KJIPUKTUK, (HALIFAX) - The Department of Community Services will close the Dayspring Adolescent Treatment Centre in Bridgewater in the not too distant future.
The Centre was set up to house up to 10 youth who are experiencing emotional, behavioural and mental health difficulties.
22 employees, members of the Nova Scotia Government and General Employees (NSGEU), will be affected.
“We are committed to serving our children as close to home as possible," said then Minister Francene Cosman when the centre opened in 1999. "I know children and families in the province will be better served by having these services close to home."
Now these children will move to the Wood Street Centre in Truro.
Minister Joanne Bernard told a Chronicle Herald reporter that an inability to retain staff in Bridgewater is forcing the move.
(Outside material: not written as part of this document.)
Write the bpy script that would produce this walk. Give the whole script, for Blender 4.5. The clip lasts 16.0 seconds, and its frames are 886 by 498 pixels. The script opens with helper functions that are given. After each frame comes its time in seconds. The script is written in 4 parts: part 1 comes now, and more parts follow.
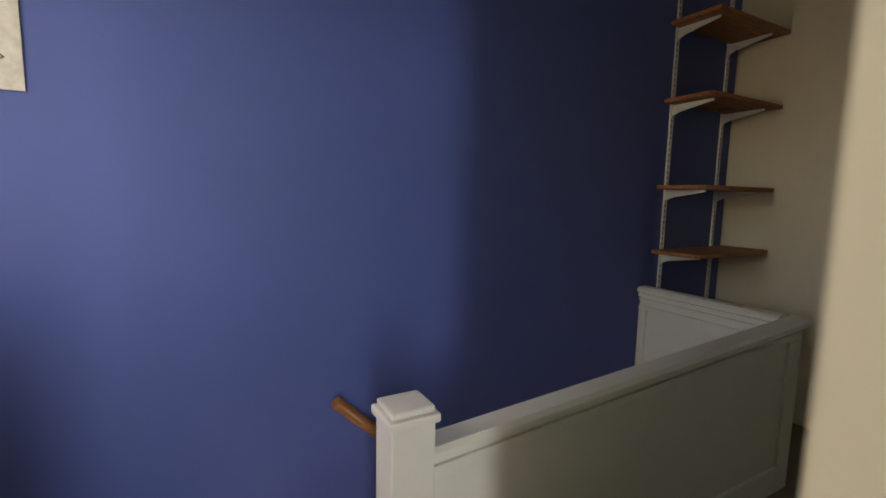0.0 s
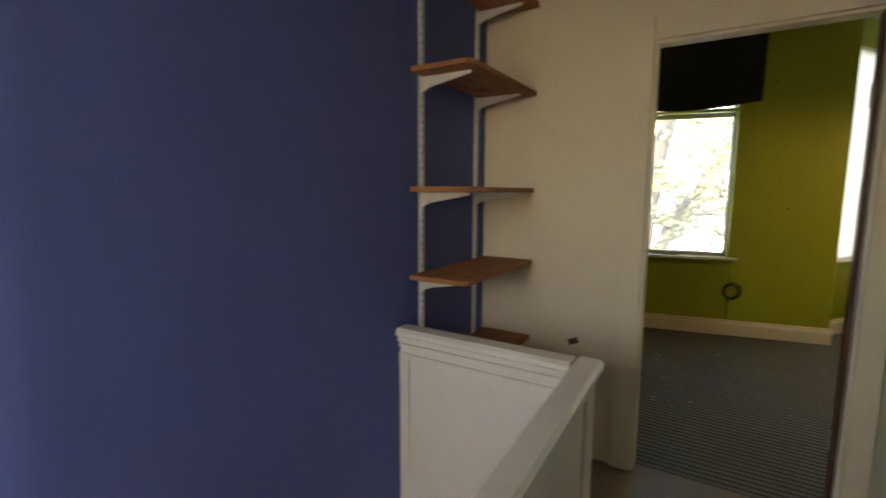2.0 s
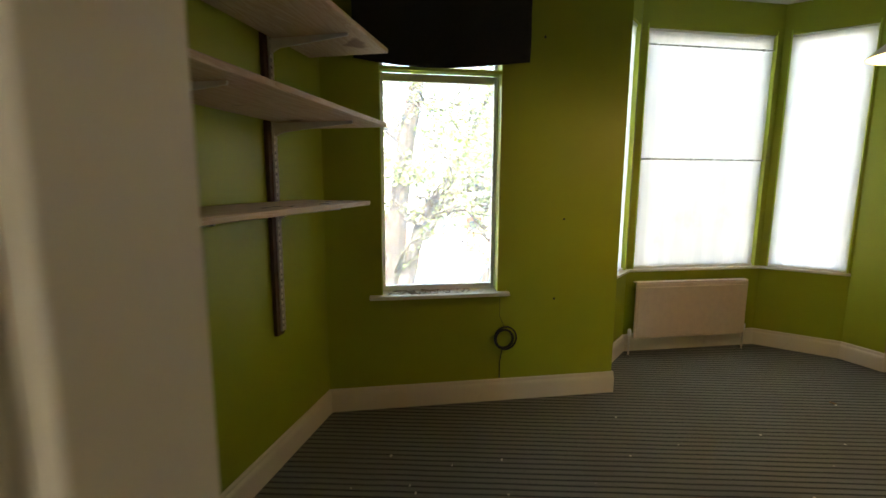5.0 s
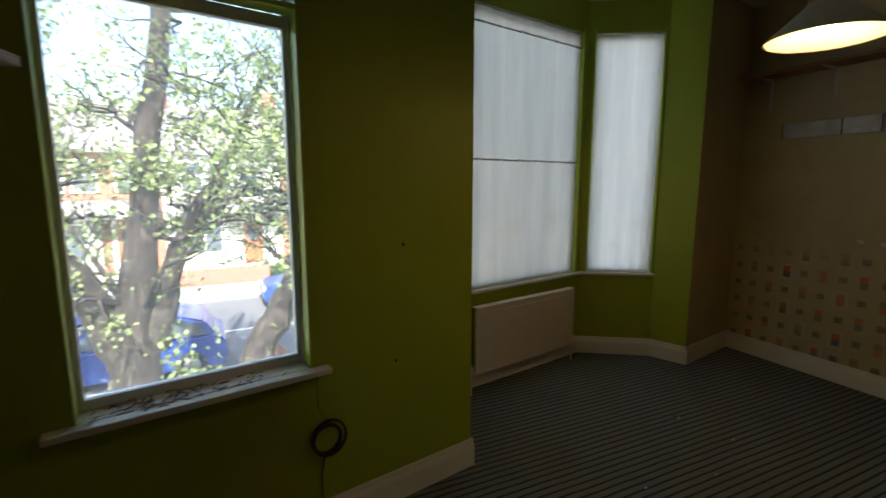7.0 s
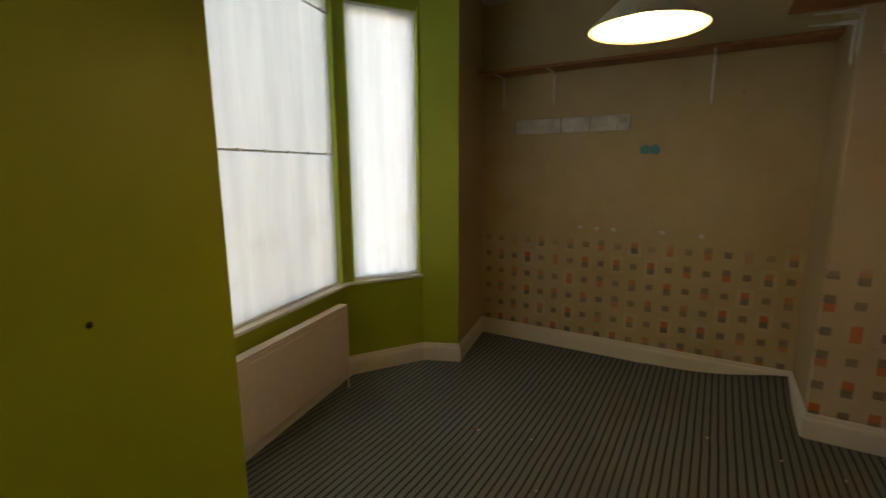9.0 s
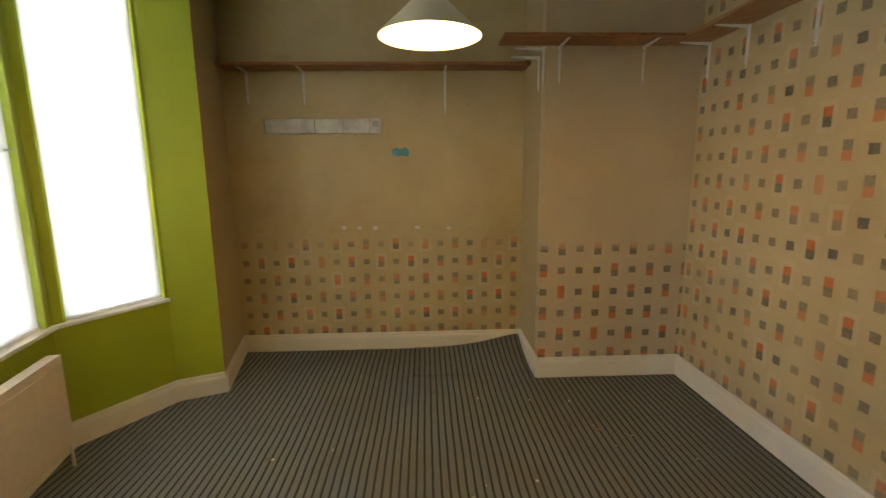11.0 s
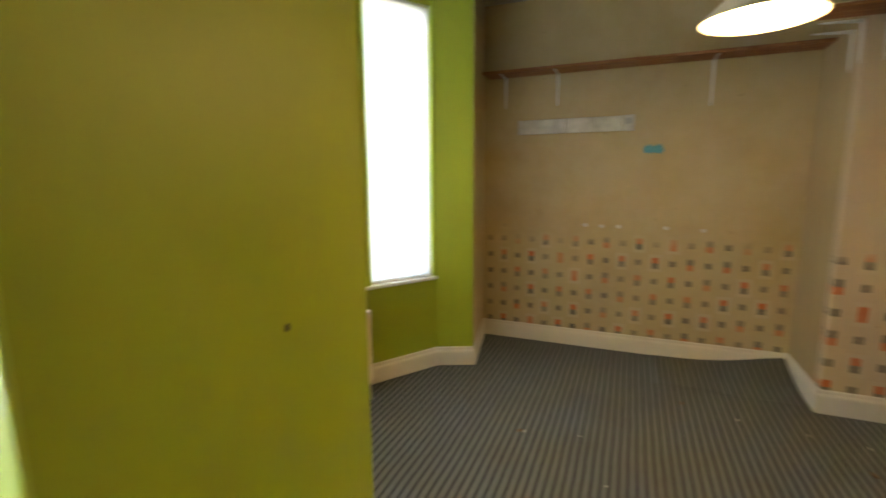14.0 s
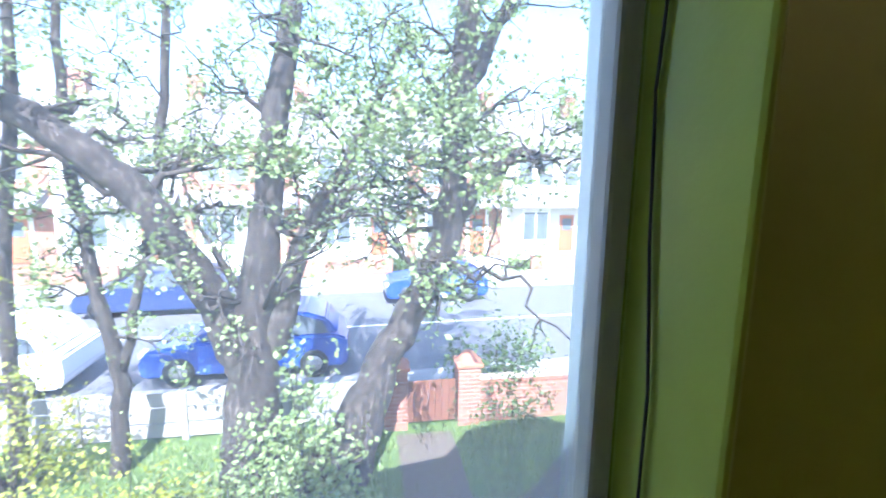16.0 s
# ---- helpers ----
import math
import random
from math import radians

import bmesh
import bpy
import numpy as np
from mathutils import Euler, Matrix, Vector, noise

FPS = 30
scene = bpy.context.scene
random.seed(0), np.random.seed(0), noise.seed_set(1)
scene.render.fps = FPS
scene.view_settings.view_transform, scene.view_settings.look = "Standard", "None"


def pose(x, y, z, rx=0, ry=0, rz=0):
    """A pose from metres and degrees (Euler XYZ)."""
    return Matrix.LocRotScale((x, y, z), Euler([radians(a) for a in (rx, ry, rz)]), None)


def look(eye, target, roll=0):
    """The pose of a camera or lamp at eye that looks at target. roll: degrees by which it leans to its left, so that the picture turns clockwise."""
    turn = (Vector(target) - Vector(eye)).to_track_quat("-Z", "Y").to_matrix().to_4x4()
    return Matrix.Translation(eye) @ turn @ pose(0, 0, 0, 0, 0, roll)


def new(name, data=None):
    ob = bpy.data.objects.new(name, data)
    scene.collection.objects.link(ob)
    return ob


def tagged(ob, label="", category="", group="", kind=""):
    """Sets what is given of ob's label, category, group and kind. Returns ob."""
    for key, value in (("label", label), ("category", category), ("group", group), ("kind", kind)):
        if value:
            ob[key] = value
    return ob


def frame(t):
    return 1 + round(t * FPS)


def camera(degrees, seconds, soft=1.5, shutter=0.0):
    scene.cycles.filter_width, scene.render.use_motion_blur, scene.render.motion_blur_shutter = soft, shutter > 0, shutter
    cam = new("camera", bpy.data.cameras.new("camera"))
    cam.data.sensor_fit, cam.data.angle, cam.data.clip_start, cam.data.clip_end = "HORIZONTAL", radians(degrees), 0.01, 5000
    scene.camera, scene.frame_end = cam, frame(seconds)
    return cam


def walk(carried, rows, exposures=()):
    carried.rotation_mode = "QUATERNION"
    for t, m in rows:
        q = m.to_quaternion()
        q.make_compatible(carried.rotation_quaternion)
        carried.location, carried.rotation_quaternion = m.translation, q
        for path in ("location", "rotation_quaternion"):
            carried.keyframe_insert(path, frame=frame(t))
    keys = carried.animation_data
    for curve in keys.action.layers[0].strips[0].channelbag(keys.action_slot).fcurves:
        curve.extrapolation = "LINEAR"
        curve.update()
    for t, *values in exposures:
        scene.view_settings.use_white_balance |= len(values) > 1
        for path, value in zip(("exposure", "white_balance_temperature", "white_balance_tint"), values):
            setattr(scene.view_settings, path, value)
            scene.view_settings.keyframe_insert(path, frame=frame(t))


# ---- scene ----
cam = camera(88.85, 16.0, shutter=0.4)
# seconds, x, y, z, heading from north, pitch, roll
PATH = [
    (0.0, 3.490, -3.148, 1.268, -60.88, -6.70, -1.18),
    (0.5, 3.285, -3.054, 1.271, -61.08, -6.81, -1.24),
    (1.0, 3.079, -2.869, 1.273, -56.95, -6.97, -1.42),
    (1.5, 2.964, -2.634, 1.305, -45.25, -7.07, -0.71),
    (2.0, 2.914, -2.355, 1.330, -31.72, -7.15, -0.27),
    (2.5, 2.894, -2.034, 1.343, -20.69, -7.21, 0.05),
    (3.0, 2.885, -1.726, 1.362, -11.55, -7.10, 0.49),
    (3.5, 2.925, -1.391, 1.388, -7.63, -7.42, 0.51),
    (3.7, 2.968, -1.244, 1.404, -8.72, -7.91, 0.75),
    (5.8, 2.634, 0.222, 1.430, 6.22, -8.36, -0.43),
    (6.0, 2.636, 0.312, 1.422, 8.76, -7.97, -0.21),
    (6.5, 2.677, 0.560, 1.439, 16.38, -8.04, -0.01),
    (7.0, 2.744, 0.819, 1.468, 24.49, -8.35, -0.00),
    (7.5, 2.821, 1.063, 1.467, 32.57, -8.76, -0.13),
    (8.0, 2.874, 1.257, 1.500, 40.63, -9.27, -0.19),
    (8.5, 2.940, 1.426, 1.518, 49.39, -9.73, -0.03),
    (9.0, 2.993, 1.541, 1.531, 59.00, -10.10, 0.26),
    (9.5, 3.007, 1.603, 1.523, 67.47, -10.00, 0.64),
    (10.0, 3.012, 1.693, 1.535, 77.31, -10.56, 0.43),
    (10.2, 3.003, 1.727, 1.506, 81.47, -10.11, 0.52),
    (12.3, 2.965, 1.816, 1.550, 96.64, -10.73, -0.23),
    (12.5, 2.938, 1.820, 1.565, 96.22, -10.98, 0.00),
    (13.0, 2.901, 1.889, 1.561, 93.53, -11.05, 0.06),
    (13.5, 2.865, 1.983, 1.566, 83.60, -10.94, 0.11),
    (14.0, 2.789, 2.123, 1.466, 67.40, -9.14, 0.42),
    (14.2, 2.754, 2.154, 1.438, 60.10, -8.80, -0.10),
    (14.5, 2.700, 2.190, 1.410, 49.50, -8.40, -0.50),
    (15.0, 2.654, 2.228, 1.483, 33.76, -9.01, 0.77),
    (15.5, 2.708, 2.307, 1.443, 19.03, -9.14, -0.56),
    (16.0, 2.772, 2.386, 1.392, 9.75, -8.87, -0.81),
]
EXPOSURES = [(0, 2.7, 7200, 12), (0.5, 3.3, 7000, 11), (1.0, 3.4, 7000, 11), (1.5, 3.6, 7300, 12), (2.5, 3.7, 7900, 12), (3.7, 3.9, 7900, 12),
             (5.8, 3.2, 6900, 10), (6.5, 2.4, 6800, 10), (7.0, 2.15, 6700, 10), (8.0, 2.0, 6800, 10), (8.6, 2.6, 7100, 12), (9.2, 3.2, 7700, 15), (10.2, 3.9, 7700, 15),
             (12.3, 4.6, 7400, 14), (13.5, 4.5, 7300, 14), (14.5, 4.4, 6700, 11), (15.0, 3.9, 6400, 10), (15.5, 3.1, 5800, 13), (16.0, 2.4, 5400, 16)]
walk(cam, [(t, pose(x, y, z, 90 + p, 0, -h) @ pose(0, 0, 0, 0, 0, -r)) for t, x, y, z, h, p, r in PATH], EXPOSURES)

# ---- light ----
world = bpy.data.worlds.new("sky")
scene.world = world
world.use_nodes = True
wn = world.node_tree.nodes
sky = wn.new("ShaderNodeTexSky")
sky.sky_type = "NISHITA"
sky.sun_disc = False
sky.sun_elevation = radians(45)
sky.sun_rotation = radians(184)
world.node_tree.links.new(sky.outputs[0], wn["Background"].inputs[0])
wn["Background"].inputs[1].default_value = 0.15


def lamp(name, kind, m, energy, colour, size=1.0, size_y=1.0):
    data = bpy.data.lights.new(name, kind)
    data.energy, data.color = energy, colour
    if kind == "AREA":
        data.shape, data.size, data.size_y = "RECTANGLE", size, size_y
    ob = new(name, data)
    ob.matrix_world = m
    return ob


sun = lamp("sun", "SUN", look((0, 0, 0), (0.05, 0.70, -0.71)), 5.0, (1, 0.95, 0.87))
sun.data.angle = radians(0.5)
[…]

Joan Jessome, president of the NSGEU, doesn't buy that. She believes the real reason is budget-driven.
And the union feels thoroughly out of the loop.
“Our members were calling us for the last couple of weeks, because they got a sense that something was going on,” says Jessome. “But about a week ago we directly asked (the department) that question, and they said there was nothing planned.”
Jessome deplores the loss of 22 jobs on the South Shore with its fragile local economy.
Earlier this year the department laid off child welfare workers in Barrington and Guysborough and quietly closed its child welfare office in Sheet Harbour.
Jessome believes the latest closure is part of an orchestrated effort by Community Services to do more with less. An effort that she believes carries significant risks.
“Our members who are working in child protection are very concerned,” she says.
“They are managing areas that just aren't manageable. Some child is going to get seriously harmed. They can't physically cover the caseload and the geography that is required by this department.”